Com 20 milhões de habitantes e um território 30 vezes maior do que Portugal, o Cazaquistão é um país túrquico, praticante de um islão moderado, com uma minoria cristã ortodoxa, e no contexto da Diplomacia Multivectorial tem procurado também ser um promotor do diálogo interreligioso. Este ano organizou o VIII Congresso de Líderes das Religiões Mundiais e Tradicionais, no qual participou o Patriarca de Moscovo, Cirilo I. Na anterior edição, em 2022, esteve presente o papa Francisco. Que o maior país de maioria muçulmana do mundo seja um Estado laico e fazedor de pontes não passou despercebido à diplomacia americana e daí o anúncio, depois da cimeira Trump-Tokayev, de que o Cazaquistão iria juntar-se aos Acordos de Abraão, iniciativa americana para normalizar as relações entre Israel e o mundo islâmico. Apesar de ter já relações diplomáticas com Israel, ao aderir aos Acordos de Abraão, o Cazaquistão pode dar novo impulso à política de Trump para o Médio Oriente, no pós-Guerra de Gaza, o que será muito valorizado por Washington.

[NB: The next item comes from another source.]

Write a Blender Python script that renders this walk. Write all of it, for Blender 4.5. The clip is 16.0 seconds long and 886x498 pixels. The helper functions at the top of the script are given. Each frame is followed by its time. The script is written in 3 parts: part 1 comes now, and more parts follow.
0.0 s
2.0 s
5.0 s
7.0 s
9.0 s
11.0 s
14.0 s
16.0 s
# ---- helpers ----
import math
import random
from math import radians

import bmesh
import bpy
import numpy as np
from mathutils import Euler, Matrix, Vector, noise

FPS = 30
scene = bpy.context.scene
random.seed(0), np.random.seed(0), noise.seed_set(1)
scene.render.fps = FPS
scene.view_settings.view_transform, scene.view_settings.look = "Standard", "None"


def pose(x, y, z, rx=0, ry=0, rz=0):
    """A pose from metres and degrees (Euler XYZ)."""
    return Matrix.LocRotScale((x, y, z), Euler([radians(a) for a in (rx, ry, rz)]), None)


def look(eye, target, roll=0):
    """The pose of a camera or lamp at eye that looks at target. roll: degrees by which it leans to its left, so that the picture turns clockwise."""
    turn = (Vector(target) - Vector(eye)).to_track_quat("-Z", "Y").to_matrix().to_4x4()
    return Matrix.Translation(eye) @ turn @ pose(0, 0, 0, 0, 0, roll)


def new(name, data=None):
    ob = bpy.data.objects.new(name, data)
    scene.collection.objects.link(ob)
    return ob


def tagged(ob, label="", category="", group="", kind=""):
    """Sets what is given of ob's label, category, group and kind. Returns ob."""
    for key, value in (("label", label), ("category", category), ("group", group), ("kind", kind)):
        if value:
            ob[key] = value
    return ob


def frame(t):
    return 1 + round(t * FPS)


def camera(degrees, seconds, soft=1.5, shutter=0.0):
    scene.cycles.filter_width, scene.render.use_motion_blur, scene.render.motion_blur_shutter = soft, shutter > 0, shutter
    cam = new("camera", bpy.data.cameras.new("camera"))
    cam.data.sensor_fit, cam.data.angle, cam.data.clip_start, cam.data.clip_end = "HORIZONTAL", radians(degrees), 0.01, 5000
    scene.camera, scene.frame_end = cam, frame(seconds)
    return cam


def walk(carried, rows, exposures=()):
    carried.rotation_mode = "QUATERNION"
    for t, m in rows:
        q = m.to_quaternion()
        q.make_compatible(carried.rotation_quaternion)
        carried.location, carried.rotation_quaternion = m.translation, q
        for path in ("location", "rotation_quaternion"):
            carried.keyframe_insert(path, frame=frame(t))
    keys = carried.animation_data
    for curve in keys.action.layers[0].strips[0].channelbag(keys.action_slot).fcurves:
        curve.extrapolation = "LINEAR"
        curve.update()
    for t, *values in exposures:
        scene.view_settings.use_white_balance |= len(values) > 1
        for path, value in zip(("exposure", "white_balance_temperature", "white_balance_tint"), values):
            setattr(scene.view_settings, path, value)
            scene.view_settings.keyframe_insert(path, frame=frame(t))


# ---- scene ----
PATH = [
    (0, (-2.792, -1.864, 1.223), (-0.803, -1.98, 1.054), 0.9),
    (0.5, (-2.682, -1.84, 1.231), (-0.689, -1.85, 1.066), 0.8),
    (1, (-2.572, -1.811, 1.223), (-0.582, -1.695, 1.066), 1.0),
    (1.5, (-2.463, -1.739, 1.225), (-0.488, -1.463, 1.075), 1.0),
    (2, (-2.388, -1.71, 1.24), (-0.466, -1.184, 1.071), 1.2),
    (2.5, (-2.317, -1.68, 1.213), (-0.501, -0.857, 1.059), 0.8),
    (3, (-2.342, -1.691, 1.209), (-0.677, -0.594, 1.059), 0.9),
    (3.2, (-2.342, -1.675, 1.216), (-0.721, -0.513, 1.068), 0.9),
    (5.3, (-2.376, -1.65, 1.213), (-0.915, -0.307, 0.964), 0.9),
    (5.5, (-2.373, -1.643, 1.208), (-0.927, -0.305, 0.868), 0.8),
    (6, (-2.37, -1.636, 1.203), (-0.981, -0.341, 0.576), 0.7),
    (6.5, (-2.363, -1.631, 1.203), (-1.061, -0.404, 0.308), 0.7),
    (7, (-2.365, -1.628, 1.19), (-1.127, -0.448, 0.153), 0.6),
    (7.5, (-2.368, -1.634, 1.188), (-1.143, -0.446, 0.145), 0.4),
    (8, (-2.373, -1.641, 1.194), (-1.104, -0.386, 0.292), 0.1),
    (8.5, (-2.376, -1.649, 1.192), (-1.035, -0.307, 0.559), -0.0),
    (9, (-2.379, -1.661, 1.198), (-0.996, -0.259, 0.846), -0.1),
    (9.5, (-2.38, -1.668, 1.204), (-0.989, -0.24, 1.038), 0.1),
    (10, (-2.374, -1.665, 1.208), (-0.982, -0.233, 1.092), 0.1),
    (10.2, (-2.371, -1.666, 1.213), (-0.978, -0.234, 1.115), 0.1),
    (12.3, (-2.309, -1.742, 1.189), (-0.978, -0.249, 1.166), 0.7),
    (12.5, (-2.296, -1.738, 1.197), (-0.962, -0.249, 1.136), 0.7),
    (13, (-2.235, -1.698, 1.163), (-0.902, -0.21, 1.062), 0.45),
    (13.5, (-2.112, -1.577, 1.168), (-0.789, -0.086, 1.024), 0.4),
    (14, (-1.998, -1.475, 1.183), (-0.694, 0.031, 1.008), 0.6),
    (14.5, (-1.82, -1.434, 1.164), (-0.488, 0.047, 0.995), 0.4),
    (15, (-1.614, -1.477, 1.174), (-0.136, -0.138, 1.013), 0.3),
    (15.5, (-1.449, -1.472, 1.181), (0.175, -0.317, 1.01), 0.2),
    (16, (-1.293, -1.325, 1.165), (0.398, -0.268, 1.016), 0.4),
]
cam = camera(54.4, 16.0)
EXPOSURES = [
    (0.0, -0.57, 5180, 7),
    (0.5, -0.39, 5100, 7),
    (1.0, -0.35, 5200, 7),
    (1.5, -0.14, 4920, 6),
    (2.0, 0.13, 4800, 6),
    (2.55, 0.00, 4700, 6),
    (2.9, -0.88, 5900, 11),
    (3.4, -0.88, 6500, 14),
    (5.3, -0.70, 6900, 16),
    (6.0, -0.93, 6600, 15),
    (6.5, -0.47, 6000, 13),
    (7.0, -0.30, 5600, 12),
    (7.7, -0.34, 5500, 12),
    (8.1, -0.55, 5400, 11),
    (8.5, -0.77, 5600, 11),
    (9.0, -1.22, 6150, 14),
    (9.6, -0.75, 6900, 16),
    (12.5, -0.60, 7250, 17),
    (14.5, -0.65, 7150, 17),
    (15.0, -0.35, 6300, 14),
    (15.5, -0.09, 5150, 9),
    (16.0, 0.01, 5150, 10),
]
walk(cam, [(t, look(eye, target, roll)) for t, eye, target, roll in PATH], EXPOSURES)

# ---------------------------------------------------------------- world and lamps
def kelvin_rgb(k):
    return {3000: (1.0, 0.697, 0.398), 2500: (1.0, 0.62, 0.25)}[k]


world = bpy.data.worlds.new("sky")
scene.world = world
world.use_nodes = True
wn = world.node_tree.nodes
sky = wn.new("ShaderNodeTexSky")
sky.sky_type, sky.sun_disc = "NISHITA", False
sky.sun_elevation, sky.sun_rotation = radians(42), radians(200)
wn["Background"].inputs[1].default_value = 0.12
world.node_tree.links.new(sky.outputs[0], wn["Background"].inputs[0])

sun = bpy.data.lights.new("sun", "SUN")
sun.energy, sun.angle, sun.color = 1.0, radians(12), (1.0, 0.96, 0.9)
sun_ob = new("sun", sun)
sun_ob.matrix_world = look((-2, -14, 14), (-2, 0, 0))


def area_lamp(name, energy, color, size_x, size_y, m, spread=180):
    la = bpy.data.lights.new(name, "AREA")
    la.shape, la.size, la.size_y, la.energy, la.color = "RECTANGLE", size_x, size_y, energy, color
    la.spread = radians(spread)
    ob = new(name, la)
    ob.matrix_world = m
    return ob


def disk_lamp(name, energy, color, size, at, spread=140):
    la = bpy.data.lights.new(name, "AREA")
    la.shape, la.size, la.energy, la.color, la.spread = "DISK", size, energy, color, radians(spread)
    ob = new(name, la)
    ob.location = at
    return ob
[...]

“A localização geográfica do Cazaquistão, o seu potencial económico e o contexto geopolítico moderno posicionam-no como um país de importância estratégica aos olhos da maioria das nações”, afirmou Tokayev no início de 2025, numa entrevista a um jornal cazaque. Biden já tinha percebido essa centralidade da Ásia Central, e em especial do Cazaquistão, a Administração Trump também, e passou claramente à ação. Falta agora uma visita do presidente americano a Astana, que teria, sem dúvida, um grande simbolismo.